In a subscriber-only training session, “Increasing Revenue Through Real Strategic Sales,” we discussed how strategic sellers in established B2B companies are putting some serious horsepower behind their customer retention and account development efforts.
But judging from the questions we received from the audience afterward, we may not have spent enough time talking about why they are focusing so much attention in these areas.
For B2B companies that really think about the nature of their markets—and their place within those markets—customer retention and account development aren’t just bullet points on a “Top Priorities” slide. No, these strategically-minded companies recognize something that many of their peers miss:
That for most established B2B companies, the ability to retain and grow customers over time is not merely important…it’s actually an existential issue.
Due to the defined nature of most B2B markets, customers are scarce resources that can’t be replaced easily and whose ranks are not growing at a significant pace.

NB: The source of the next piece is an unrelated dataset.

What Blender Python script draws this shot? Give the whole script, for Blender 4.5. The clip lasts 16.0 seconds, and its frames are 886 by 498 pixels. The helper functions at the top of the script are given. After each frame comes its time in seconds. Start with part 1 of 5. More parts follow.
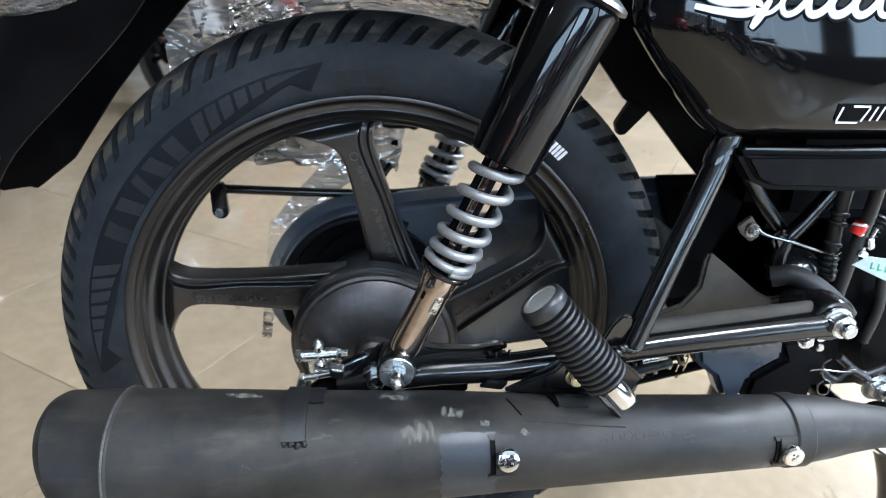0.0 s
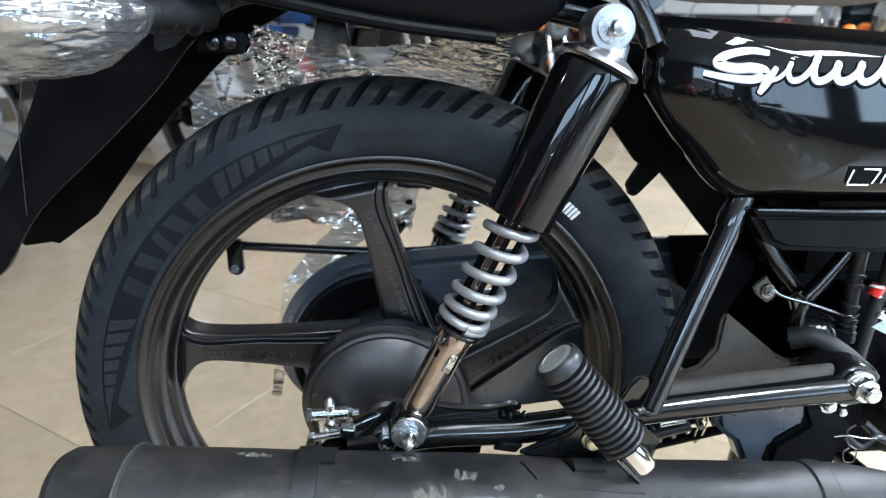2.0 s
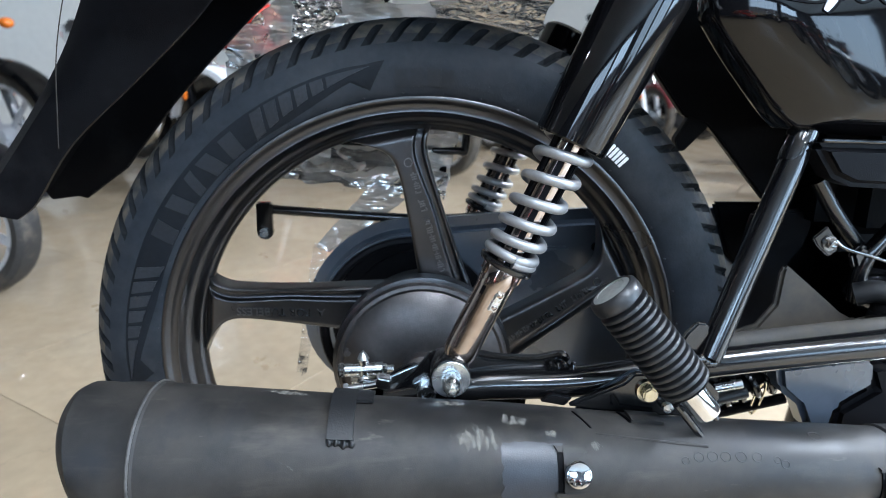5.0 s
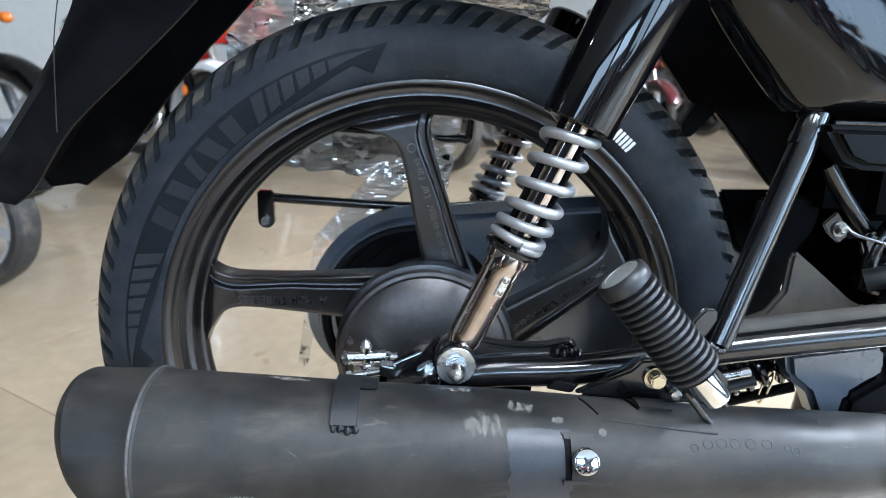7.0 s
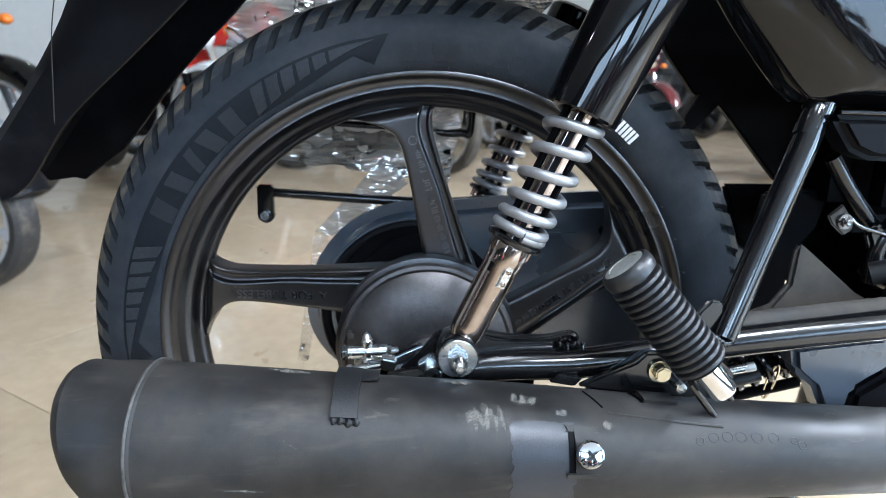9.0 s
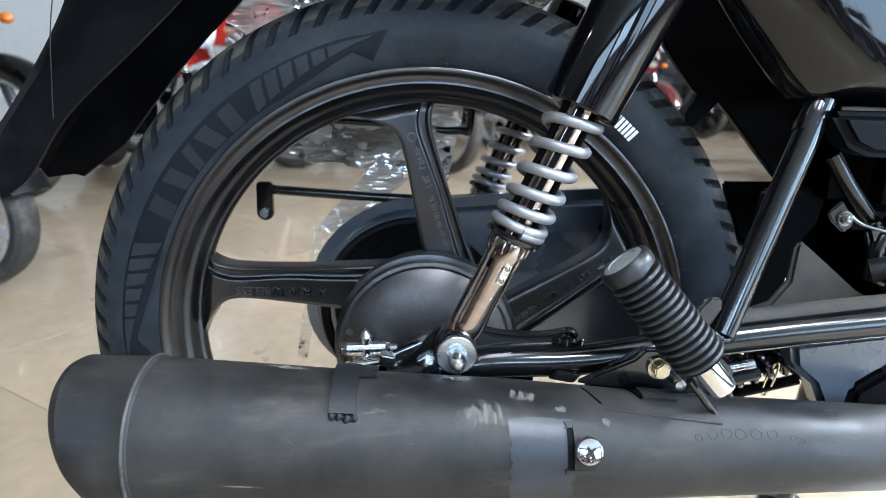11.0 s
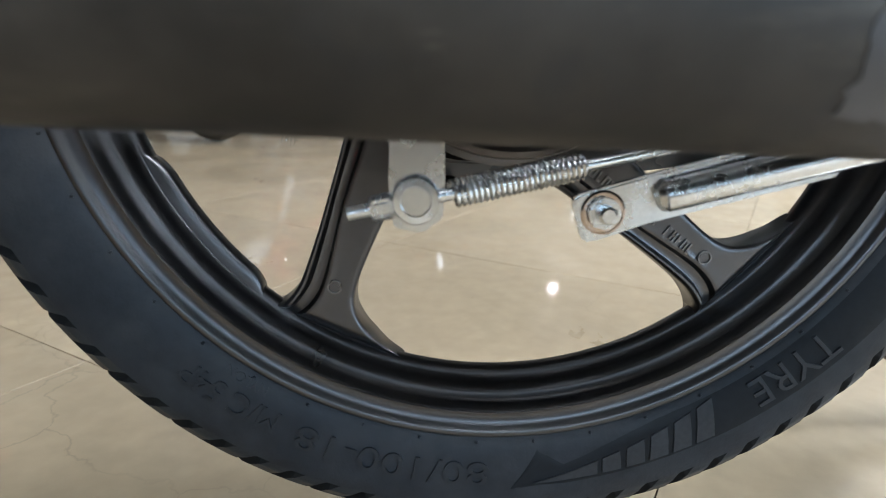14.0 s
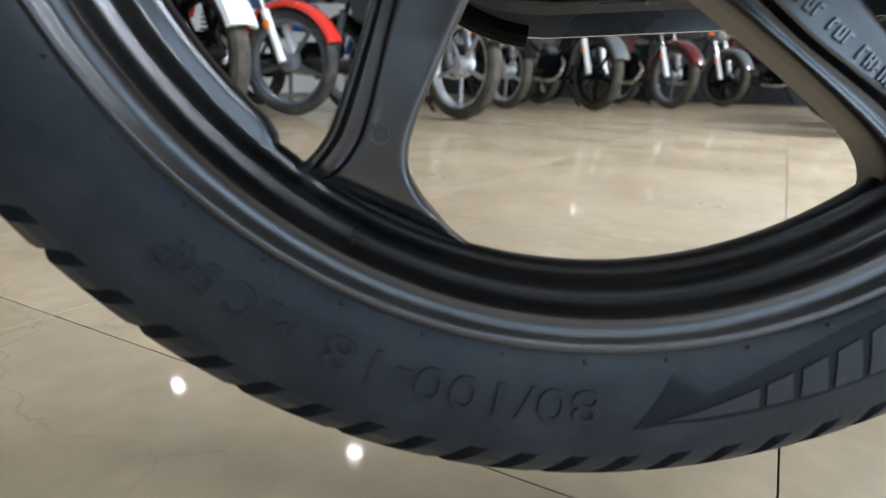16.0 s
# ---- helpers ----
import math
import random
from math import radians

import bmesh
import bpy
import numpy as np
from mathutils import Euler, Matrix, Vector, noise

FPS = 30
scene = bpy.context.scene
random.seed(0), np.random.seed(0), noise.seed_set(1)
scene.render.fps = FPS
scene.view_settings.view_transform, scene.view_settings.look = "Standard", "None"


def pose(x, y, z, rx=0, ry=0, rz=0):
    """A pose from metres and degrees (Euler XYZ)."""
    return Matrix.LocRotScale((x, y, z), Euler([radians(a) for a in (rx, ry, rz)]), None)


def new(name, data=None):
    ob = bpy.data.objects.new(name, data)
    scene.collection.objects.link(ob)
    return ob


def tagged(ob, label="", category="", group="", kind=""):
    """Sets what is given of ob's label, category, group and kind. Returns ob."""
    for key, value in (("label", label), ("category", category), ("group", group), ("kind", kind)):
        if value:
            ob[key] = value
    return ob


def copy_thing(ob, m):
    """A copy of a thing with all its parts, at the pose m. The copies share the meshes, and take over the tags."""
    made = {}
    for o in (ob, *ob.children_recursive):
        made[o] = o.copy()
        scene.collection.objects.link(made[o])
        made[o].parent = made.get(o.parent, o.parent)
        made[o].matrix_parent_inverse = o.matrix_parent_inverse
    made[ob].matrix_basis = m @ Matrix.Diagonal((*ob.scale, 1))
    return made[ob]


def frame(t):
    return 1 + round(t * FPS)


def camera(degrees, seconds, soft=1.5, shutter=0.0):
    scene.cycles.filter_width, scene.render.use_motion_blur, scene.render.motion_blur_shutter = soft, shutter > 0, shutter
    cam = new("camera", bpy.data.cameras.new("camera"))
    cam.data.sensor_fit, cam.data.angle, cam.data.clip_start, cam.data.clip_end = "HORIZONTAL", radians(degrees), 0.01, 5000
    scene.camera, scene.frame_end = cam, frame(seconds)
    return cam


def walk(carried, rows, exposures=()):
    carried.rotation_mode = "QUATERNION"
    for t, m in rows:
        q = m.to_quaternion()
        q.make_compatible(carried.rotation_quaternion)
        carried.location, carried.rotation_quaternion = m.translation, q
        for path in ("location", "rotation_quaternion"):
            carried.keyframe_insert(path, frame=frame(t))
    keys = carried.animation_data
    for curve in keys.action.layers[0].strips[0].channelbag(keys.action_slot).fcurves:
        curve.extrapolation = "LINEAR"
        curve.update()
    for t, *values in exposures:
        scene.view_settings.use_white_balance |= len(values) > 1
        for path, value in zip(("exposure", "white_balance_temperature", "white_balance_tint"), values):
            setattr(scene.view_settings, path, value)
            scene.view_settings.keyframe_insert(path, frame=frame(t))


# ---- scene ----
# The motorcycle stands on its centre stand; its axes are tilted to fit the camera's view.
BIKE = pose(0, 0, 0.037, -1.72, -1.15, 0)
# The room and its tiles are turned against the motorcycle.
ROOM = pose(0, 0, 0, 0, 0, -32.0)

cam = camera(72.81, 16.0, soft=0.7)
cam.data.dof.use_dof, cam.data.dof.focus_distance, cam.data.dof.aperture_fstop = True, 0.42, 8.0
PATH = [
    (0, 0.0218, -0.5701, 0.6518, 66.36, -0.22, -4.96),
    (0.5, 0.0199, -0.5798, 0.6534, 66.37, -0.37, -4.90),
    (1, 0.0195, -0.5821, 0.6552, 66.26, -0.30, -4.62),
    (1.5, 0.0208, -0.5824, 0.6614, 68.13, -0.43, -4.32),
    (2, 0.0175, -0.5729, 0.6510, 72.06, -0.37, -3.93),
    (2.5, 0.0127, -0.5743, 0.6439, 74.91, -0.31, -3.66),
    (3, 0.0112, -0.5745, 0.6243, 75.56, -0.38, -3.72),
    (3.5, 0.0081, -0.5805, 0.5881, 75.94, -0.46, -3.68),
    (4, 0.0055, -0.5806, 0.5810, 75.50, -0.55, -3.26),
    (4.5, -0.0065, -0.5751, 0.5736, 75.69, -0.50, -2.83),
    (5, -0.0076, -0.5703, 0.5636, 75.83, -0.57, -2.68),
    (7.5, -0.0111, -0.5650, 0.5510, 75.57, -0.54, -2.66),
    (8, -0.0089, -0.5638, 0.5477, 75.67, -0.51, -2.41),
    (8.5, -0.0107, -0.5618, 0.5423, 75.69, -0.44, -2.31),
    (9, -0.0120, -0.5623, 0.5421, 75.91, -0.53, -2.70),
    (11.5, -0.0096, -0.5623, 0.5364, 75.91, -0.57, -2.61),
    (12, -0.0082, -0.5594, 0.5115, 76.12, -0.46, -2.51),
    (12.5, -0.0061, -0.5376, 0.4485, 76.35, -0.48, -2.51),
    (13, -0.0051, -0.4930, 0.3863, 76.23, -0.45, -2.69),
    (13.5, -0.0099, -0.4263, 0.3501, 75.96, -0.37, -2.38),
    (14, -0.0486, -0.3494, 0.2716, 75.54, 0.03, -2.32),
    (14.5, -0.0696, -0.2795, 0.2041, 76.04, -0.09, -1.27),
    (15, -0.0746, -0.2463, 0.1641, 75.96, 0.09, -1.74),
    (15.5, -0.0845, -0.2290, 0.1532, 75.99, 0.07, -2.51),
    (16, -0.0852, -0.2588, 0.1764, 76.02, 0.00, -2.85),
]
walk(cam, [(t, BIKE @ pose(x, y, z, rx, ry, rz)) for t, x, y, z, rx, ry, rz in PATH],
     exposures=[(0.0, 0.5, 6050, 13), (5.0, 0.72, 5900, 13), (8.0, 0.82, 5900, 13), (12.0, 0.82, 5900, 13), (13.0, 0.64, 5950, 12), (14.0, 0.5, 6300, 12), (14.7, 0.5, 6300, 12), (16.0, 0.55, 6300, 12)])


# ---- world and lights ----
world = bpy.data.worlds.new("sky")
scene.world = world
world.use_nodes = True
_wn = world.node_tree.nodes
_sky = _wn.new("ShaderNodeTexSky")
_sky.sky_type, _sky.sun_disc = "NISHITA", False
_sky.sun_elevation, _sky.sun_rotation = radians(40), radians(200)
world.node_tree.links.new(_sky.outputs[0], _wn["Background"].inputs[0])
_wn["Background"].inputs[1].default_value = 0.05


def area_lamp(name, m, sx, sy, watts, colour=(1, 1, 1)):
    lamp = bpy.data.lights.new(name, "AREA")
    lamp.shape, lamp.size, lamp.size_y = "RECTANGLE", sx, sy
    lamp.energy, lamp.color = watts, colour
    ob = new(name, lamp)
    ob.matrix_world = m
    return ob


# daylight in the glazed bays: two in the front wall behind the camera, three in the right wall
for lx, watts in ((1.35, 30), (4.05, 45)):
    area_lamp("window_daylight", ROOM @ pose(lx, -5.55, 2.40, 90, 0, 0), 2.2, 0.8, watts, (0.60, 0.82, 1.0))
for ly, watts in ((-4.0, 60), (-1.3, 80), (1.4, 120)):
    area_lamp("window_daylight", ROOM @ pose(6.75, ly, 1.75, 90, 0, 90), 2.2, 2.2, watts, (0.60, 0.82, 1.0))
# added ceiling fill lights, set where their reflections stay out of view
FILL_PANELS = [(0.5, -1.1, 14), (1.9, -1.3, 80), (3.1, -0.7, 60), (2.45, 2.7, 260), (3.4, 2.2, 310), (2.9, 6.6, 170)]
for lx, ly, watts in FILL_PANELS:
    area_lamp("added_fill_light", ROOM @ pose(lx, ly, 3.06), 0.58, 1.18, watts, (0.84, 0.93, 1.0))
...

Therefore, a B2B company that fails to stave-off competitive intrusions—fails to retain and grow their existing customers—will eventually find itself struggling to survive on sales to a smaller and smaller addressable universe of new customers.
Of course, when a company views something as being crucial to their very survival, rather than just seeing it as another bullet-point amongst many, they tend to handle it very differently. They’re not content to just rely on the shop-worn strategies that everyone else is using. They’re motivated to go further, consider new methods, and look for better approaches.
Necessity may indeed be the mother of invention. But I’ll venture to say that survival is the father of innovation.